First, "intellectual property" as defined by the Bankruptcy Code does not include trademarks. If a trademark license is rejected by the licensor, the licensee will lose its rights to use the trademarks under the license. If trademarks are the relevant and important property licensed, then the licensee will need to rely on other means to protect its trademark license rights. The licensee could take a security interest in the trademarks and associated goodwill to secure the licensor's obligations under the license. Then, if the licensor files for bankruptcy and rejects the license, the licensee can try to obtain relief from the automatic stay and foreclose on the trademarks and goodwill. Second, the licensee can attempt to structure its trademark license so that it is not an executory contract, i.e., the licensor has no duty yet to perform under the license. This latter method would be very difficult to achieve, however, because typically the licensor must at least maintain the trademark and associated goodwill under the license, which would render the license executory. For example, the following obligations have been found sufficient to render a license an executory contract:

  • licensee's duty to make royalty payments; debtor's/licensor's warranties and negative covenants not to compete or sell;
  • debtor's/licensor's obligations to notify and indemnify against infringement claims; licensee's duty to pay royalties and render accountings.

Warden and Costello, Technology Licensing: Protecting Licensees Against the Risk of the Licensor's Insolvency, 3 CEB Cal. Bus. L. Prac. 57 (Spring 1988).

Even where the intellectual property covered by the license is not trademarks and Section 365(n) applies, there are still limitations for the licensee. Under Section 365(n), the licensee, to retain its rights to a rejected license, must continue to pay royalties. Even though a license may designate what the royalty payments are, a bankruptcy court may subsequently review the license and determine that other additional payments due under the license are also royalty payments and must be paid by the licensee to retain its rights. Therefore, it is important when negotiating the license to clearly specify what the royalty payments are and, if other payments are due, what those payments are in consideration for, such as a manufacturing fee. That way there is less of a risk that a bankruptcy court will subsequently recharacterize such payments as royalties. Warden and Costello, New Bankruptcy Code '365(n): Limited Comfort for the Technology Licensee, 10 CEB Cal. Bus. L. Rep. 158 (January 1989)

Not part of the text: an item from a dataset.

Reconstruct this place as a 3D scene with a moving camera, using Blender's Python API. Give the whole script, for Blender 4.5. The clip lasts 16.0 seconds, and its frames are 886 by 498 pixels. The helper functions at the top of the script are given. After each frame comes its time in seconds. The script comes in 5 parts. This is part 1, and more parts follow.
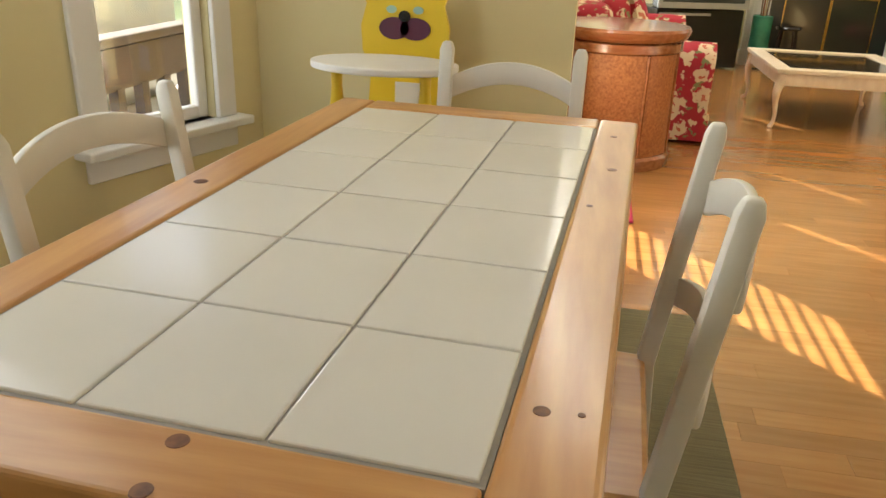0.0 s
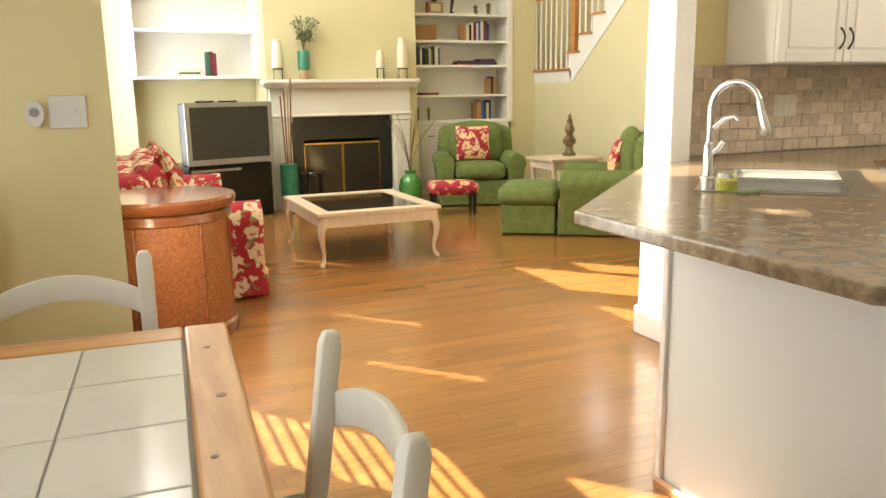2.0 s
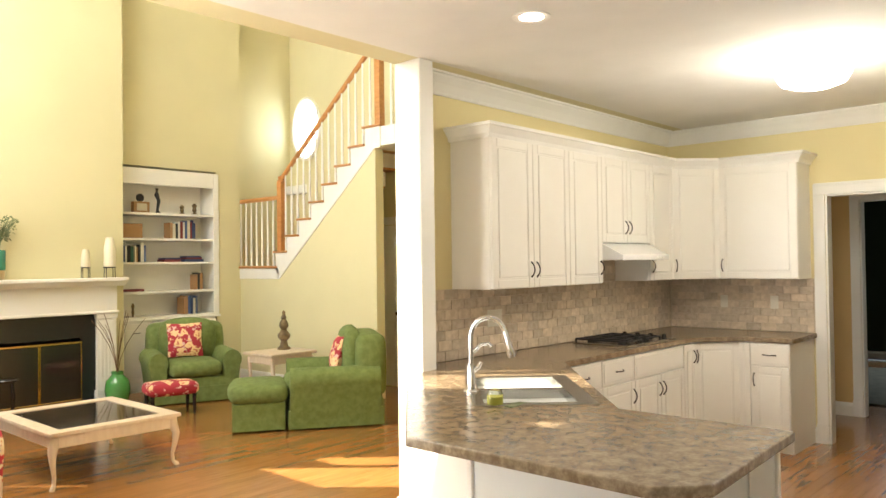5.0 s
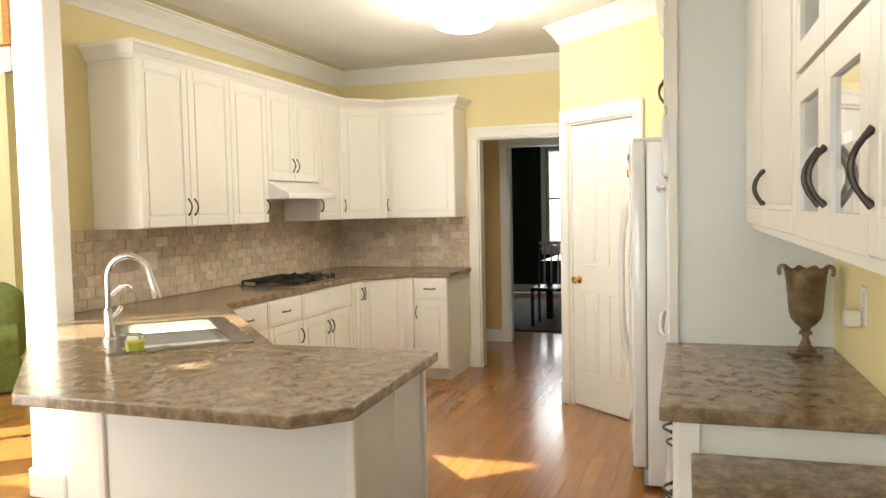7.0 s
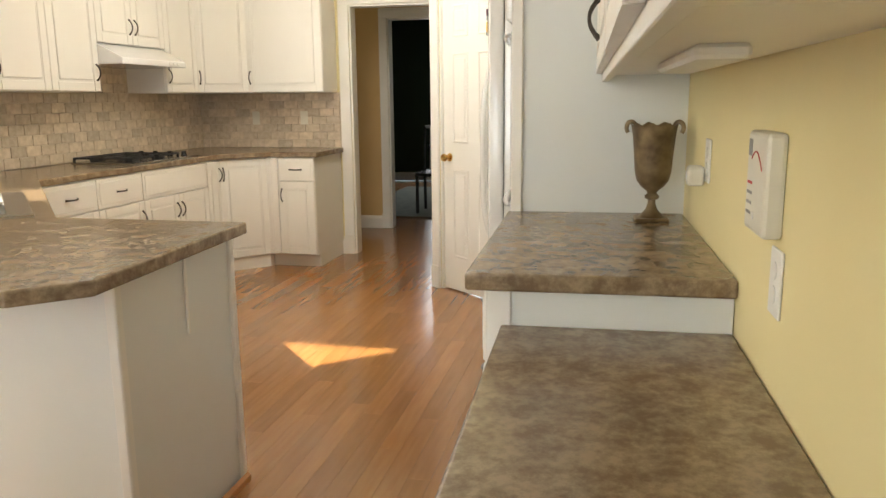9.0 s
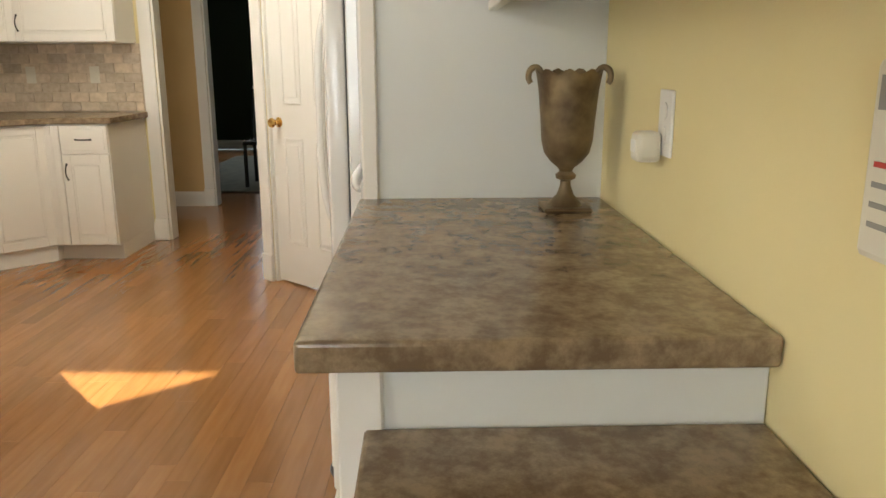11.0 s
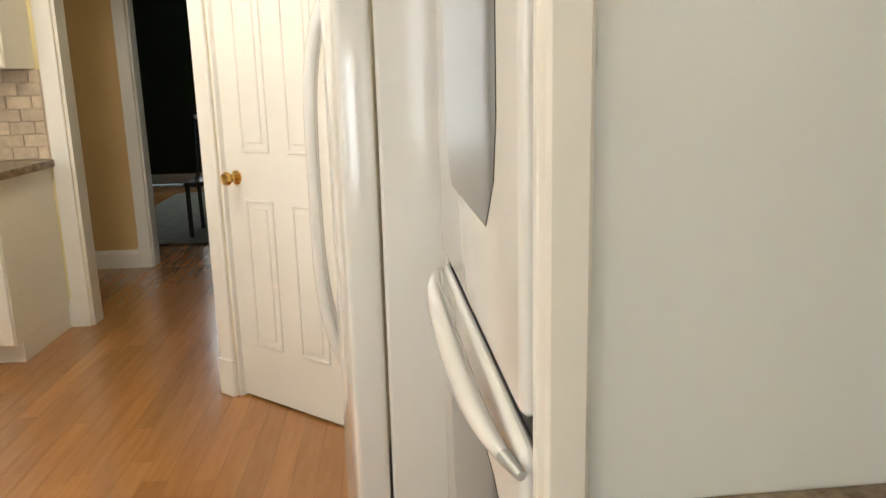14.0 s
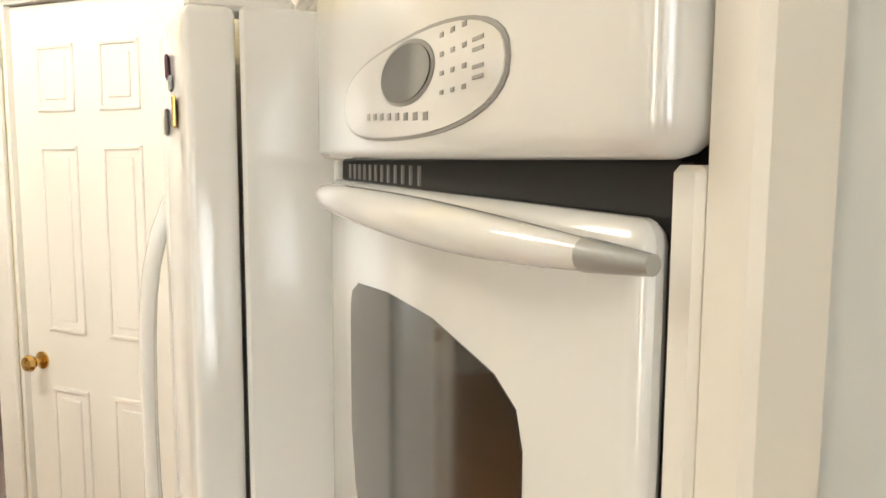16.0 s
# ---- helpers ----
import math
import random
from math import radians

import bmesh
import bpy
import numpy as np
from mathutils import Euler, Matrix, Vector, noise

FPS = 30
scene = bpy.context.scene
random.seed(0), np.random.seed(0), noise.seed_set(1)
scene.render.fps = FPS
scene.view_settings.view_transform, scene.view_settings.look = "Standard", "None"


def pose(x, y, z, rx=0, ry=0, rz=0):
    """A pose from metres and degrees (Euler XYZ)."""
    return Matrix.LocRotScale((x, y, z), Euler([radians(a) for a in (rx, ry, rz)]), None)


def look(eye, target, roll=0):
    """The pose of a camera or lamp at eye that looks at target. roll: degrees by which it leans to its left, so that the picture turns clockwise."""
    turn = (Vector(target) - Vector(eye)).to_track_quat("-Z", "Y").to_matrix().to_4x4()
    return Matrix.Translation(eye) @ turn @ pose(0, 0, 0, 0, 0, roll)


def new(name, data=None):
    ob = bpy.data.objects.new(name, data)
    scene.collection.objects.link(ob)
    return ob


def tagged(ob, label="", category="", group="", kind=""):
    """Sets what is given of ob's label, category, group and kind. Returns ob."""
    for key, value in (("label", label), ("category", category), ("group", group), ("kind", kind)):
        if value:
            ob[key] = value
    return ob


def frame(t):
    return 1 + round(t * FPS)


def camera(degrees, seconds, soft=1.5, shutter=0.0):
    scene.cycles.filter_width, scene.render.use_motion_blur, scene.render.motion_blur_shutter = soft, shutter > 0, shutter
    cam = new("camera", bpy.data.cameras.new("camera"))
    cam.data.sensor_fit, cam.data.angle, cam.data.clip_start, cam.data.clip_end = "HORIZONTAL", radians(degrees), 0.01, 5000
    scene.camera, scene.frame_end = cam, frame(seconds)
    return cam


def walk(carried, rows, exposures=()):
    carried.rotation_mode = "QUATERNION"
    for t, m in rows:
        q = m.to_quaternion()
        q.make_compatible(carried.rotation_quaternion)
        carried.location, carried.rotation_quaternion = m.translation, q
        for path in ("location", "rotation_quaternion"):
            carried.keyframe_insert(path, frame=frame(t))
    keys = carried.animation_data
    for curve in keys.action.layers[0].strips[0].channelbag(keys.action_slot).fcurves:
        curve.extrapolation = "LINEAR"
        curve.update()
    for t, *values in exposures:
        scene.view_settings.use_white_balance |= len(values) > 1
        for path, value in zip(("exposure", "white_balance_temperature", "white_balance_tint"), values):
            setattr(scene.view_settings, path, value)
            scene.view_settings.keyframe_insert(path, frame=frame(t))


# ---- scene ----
cam = camera(60.0, 16.0)
PATH = [
    (0, (0.305, -0.112, 1.164), (-0.02, 1.711, 0.408), 2.1),
    (0.5, (0.441, -0.135, 1.16), (0.432, 1.724, 0.421), 1.2),
    (1, (0.426, -0.069, 1.162), (0.754, 1.796, 0.519), 1.0),
    (1.5, (0.35, 0.005, 1.21), (0.913, 1.856, 0.705), -0.5),
    (2, (0.239, 0.062, 1.255), (1.005, 1.866, 0.857), -0.9),
    (2.5, (0.135, 0.044, 1.302), (0.984, 1.829, 0.998), -1.3),
    (3, (0.012, 0.02, 1.34), (0.889, 1.808, 1.16), -1.3),
    (3.2, (-0.029, 0.024, 1.35), (0.853, 1.813, 1.212), -1.0),
    (5.3, (-0.558, -0.096, 1.555), (1.03, 1.119, 1.601), -0.7),
    (5.5, (-0.5, -0.122, 1.524), (1.143, 1.017, 1.566), -0.4),
    (5.6, (-0.419, -0.1, 1.5), (1.241, 1.015, 1.541), -0.2),
    (6, (-0.408, -0.015, 1.496), (1.361, 0.917, 1.525), -0.1),
    (6.5, (-0.368, -0.002, 1.491), (1.48, 0.761, 1.459), -0.7),
    (7, (-0.315, -0.079, 1.455), (1.573, 0.572, 1.348), -1.2),
    (7.5, (-0.21, -0.142, 1.427), (1.702, 0.415, 1.246), -0.7),
    (8, (-0.151, -0.238, 1.388), (1.77, 0.275, 1.172), -0.5),
    (8.5, (-0.067, -0.288, 1.353), (1.852, 0.189, 1.053), -0.1),
    (9, (0.11, -0.275, 1.299), (2.028, 0.146, 0.918), -0.6),
    (9.5, (0.325, -0.241, 1.25), (2.26, 0.012, 0.81), -0.9),
    (9.7, (0.405, -0.237, 1.236), (2.341, -0.027, 0.78), -0.7),
    (11.8, (1.296, -0.074, 1.236), (3.243, -0.106, 0.777), -0.3),
    (12, (1.396, -0.061, 1.241), (3.344, -0.054, 0.786), -0.1),
    (12.5, (1.586, -0.002, 1.28), (3.525, 0.122, 0.806), -0.8),
    (13, (1.82, 0.055, 1.274), (3.757, 0.256, 0.816), -0.95),
    (13.5, (2.063, 0.119, 1.258), (4.011, 0.211, 0.811), -1.7),
    (14, (2.183, 0.181, 1.283), (4.131, 0.06, 0.844), -1.5),
    (14.5, (2.348, 0.218, 1.435), (4.287, -0.054, 1.029), 0.98),
    (14.8, (2.439, 0.23, 1.498), (4.368, -0.162, 1.144), 0.39),
    (15, (2.489, 0.229, 1.515), (4.419, -0.209, 1.227), 0.29),
    (15.3, (2.519, 0.233, 1.535), (4.44, -0.28, 1.326), 0.41),
    (15.5, (2.528, 0.235, 1.549), (4.446, -0.307, 1.376), -0.17),
    (16, (2.541, 0.244, 1.557), (4.446, -0.32, 1.33), 0.27),
]
walk(cam, [(t, look(eye, target, roll)) for t, eye, target, roll in PATH], [(0, 1.88), (1.5, 1.98), (3.0, 2.08), (6.0, 2.12), (8.8, 2.15), (9.6, 1.95), (12.0, 2.05), (13.0, 2.12), (14.5, 2.15), (16, 2.1)])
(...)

Intellectual property licenses sometimes have provisions regarding, or a supplementary agreement for, a source code escrow. The licensor will be required to deposit the source code and other intellectual property into an escrow if certain defaults occur, thereby allowing the licensee access to the intellectual property upon default. These types of provisions do not work well in the bankruptcy of a licensor, particularly if a trustee has been appointed, for two reasons. First, license provisions that are triggered upon the filing of a bankruptcy are not typically enforceable against the debtor. Second, if a trustee has been appointed, the trustee typically does not have good access to and knowledge concerning the intellectual property. So, for example, if a license requires the licensor to place all current versions of software and explanatory materials in a source code escrow and provide the licensee with knowledgeable personnel to aid in reviewing the technology upon a bankruptcy filing, it typically won't happen. The licensee will have to rely on its Section 365(n) rights if its license is rejected and it elects to retain its rights to the license. Hopefully in that situation, the intellectual property turned over to the licensee pursuant to Section 365(n) will be the most current version and sufficiently detailed for the licensee to use it without help from the licensor. For that reason, it is a good idea to have the license expressly specify the intellectual property that must be turned over by the licensor if the licensee exercises its Section 365(n) rights. (Remember too that more than one type of intellectual property will likely need to be specified. For example, a copyrightable computer program may be the subject of the license, but to enable the licensee to benefit from the license once rejected by the licensor, the licensee may need access to certain patents and trade secrets of the licensor.)

In addition, any source code escrow should be set up at the time of the execution of the license with the licensor having an affirmative duty to update the source code escrow as the intellectual property is updated. (The licensee should monitor the licensor's performance of these provisions so the most current version of the intellectual property is always in the source code escrow, particularly at the time of the bankruptcy filing.) The license should also provide that the licensee can hire the licensor's employees who are knowledgeable about the intellectual property if the licensor is no longer able or willing to provide assistance under the license. That way, once the licensor files for bankruptcy and rejects the license, the licensee can access the intellectual property from the source code escrow and, if necessary, hire knowledgeable employees of the licensor on a consulting basis to aid the licensee in deciphering and implementing the materials in the source code escrow.

In addition, if possible, the licensee should obtain a security interest in the intellectual property to secure the licensor's obligations under the license. This will provide some leverage to the licensee, to the extent the licensee can show damages under its rejected license. Moreover, it reduces the licensor's incentive to reject the license in a bankruptcy because the rejection will trigger damages of the licensee that are now secured by the intellectual property. Any revenue the licensor realizes from re-licensing or selling the intellectual property must first be used to pay the licensee's secured claim for damages.

To provide additional incentive to the licensor to assume the license in a subsequent bankruptcy, the licensee could try to structure the royalty payments and other license payments to be distributed evenly over the term of the license rather than a "front-end-loaded" license (i.e., a license whereby most of the royalties are paid up front). In a bankruptcy, the licensor may not want to forego relatively certain and substantial royalty and other payment streams to incur the risk of rejecting the license and re-selling the know-how for fair market value. On the other hand, the licensor has more of an incentive to reject the license if it has already received most of the royalties and other license payments.

Conclusion

The rights of secured creditors and licensees can be negatively affected by a bankruptcy of the owner/licensor of intellectual property. None of these problems are insurmountable if timely and properly addressed. This article is intended to raise the awareness of the reader to the problems that may be faced in a bankruptcy and the benefits of taking corrective measures as soon as possible and preferably before a bankruptcy is filed.